__Data excerpt__
-- BEGIN --

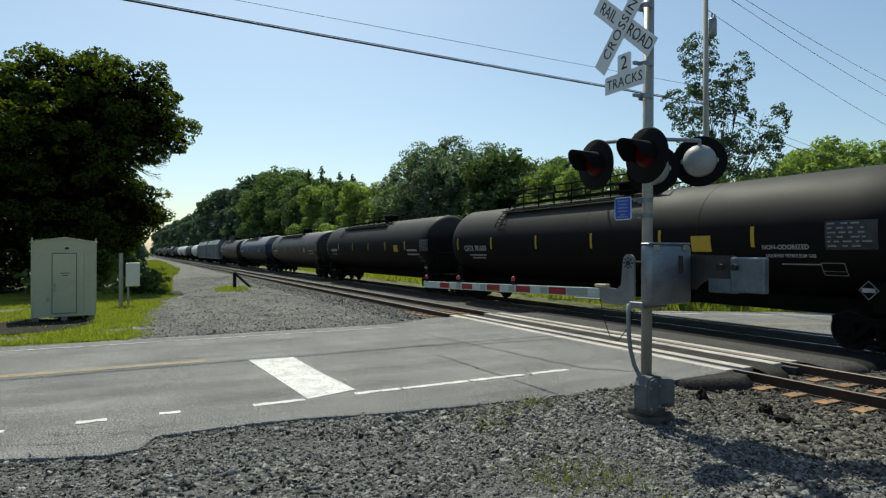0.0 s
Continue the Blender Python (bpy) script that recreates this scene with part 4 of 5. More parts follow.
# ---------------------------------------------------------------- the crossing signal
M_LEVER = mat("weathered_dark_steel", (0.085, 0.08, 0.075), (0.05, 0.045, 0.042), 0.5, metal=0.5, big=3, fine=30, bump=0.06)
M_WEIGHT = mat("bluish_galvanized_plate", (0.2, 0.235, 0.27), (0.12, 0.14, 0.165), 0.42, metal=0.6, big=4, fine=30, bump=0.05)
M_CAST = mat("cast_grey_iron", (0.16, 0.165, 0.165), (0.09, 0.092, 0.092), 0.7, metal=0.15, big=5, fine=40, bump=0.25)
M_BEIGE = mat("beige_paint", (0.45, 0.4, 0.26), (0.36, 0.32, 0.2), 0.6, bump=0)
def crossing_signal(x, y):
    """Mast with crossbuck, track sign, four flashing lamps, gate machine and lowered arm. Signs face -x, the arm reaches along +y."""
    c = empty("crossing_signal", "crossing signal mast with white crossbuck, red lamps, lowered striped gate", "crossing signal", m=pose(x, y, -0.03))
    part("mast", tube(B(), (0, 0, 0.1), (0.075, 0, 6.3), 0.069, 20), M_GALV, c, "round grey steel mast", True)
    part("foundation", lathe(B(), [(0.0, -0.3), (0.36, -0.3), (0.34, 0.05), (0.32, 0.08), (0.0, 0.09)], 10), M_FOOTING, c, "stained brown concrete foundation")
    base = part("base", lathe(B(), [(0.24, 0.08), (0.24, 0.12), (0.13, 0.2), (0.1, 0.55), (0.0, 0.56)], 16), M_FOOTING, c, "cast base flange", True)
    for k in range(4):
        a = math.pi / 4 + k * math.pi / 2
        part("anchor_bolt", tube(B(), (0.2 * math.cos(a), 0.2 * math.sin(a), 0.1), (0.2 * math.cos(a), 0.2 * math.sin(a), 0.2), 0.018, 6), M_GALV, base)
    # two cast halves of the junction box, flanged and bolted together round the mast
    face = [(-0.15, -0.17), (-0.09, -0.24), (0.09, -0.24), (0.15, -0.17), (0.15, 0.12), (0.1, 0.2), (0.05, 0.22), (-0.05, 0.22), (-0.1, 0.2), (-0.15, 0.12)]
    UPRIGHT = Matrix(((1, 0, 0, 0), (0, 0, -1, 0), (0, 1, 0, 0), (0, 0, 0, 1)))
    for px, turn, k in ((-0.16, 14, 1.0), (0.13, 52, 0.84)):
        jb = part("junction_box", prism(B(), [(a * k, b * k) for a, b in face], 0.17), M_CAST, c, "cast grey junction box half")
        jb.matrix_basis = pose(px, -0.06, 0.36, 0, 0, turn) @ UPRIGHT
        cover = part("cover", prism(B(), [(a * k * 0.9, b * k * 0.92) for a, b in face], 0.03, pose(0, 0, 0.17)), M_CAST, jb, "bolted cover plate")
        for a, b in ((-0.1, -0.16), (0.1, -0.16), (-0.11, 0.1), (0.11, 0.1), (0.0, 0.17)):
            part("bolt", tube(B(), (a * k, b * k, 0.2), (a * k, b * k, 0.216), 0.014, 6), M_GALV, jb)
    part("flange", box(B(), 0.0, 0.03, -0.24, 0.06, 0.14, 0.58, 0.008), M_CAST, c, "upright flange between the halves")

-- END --

__Task prompt__
Copy out every line of the material above that mentions the word "with".

__Task result__
Continue the Blender Python (bpy) script that recreates this scene with part 4 of 5. More parts follow.
    """Mast with crossbuck, track sign, four flashing lamps, gate machine and lowered arm. Signs face -x, the arm reaches along +y."""
    c = empty("crossing_signal", "crossing signal mast with white crossbuck, red lamps, lowered striped gate", "crossing signal", m=pose(x, y, -0.03))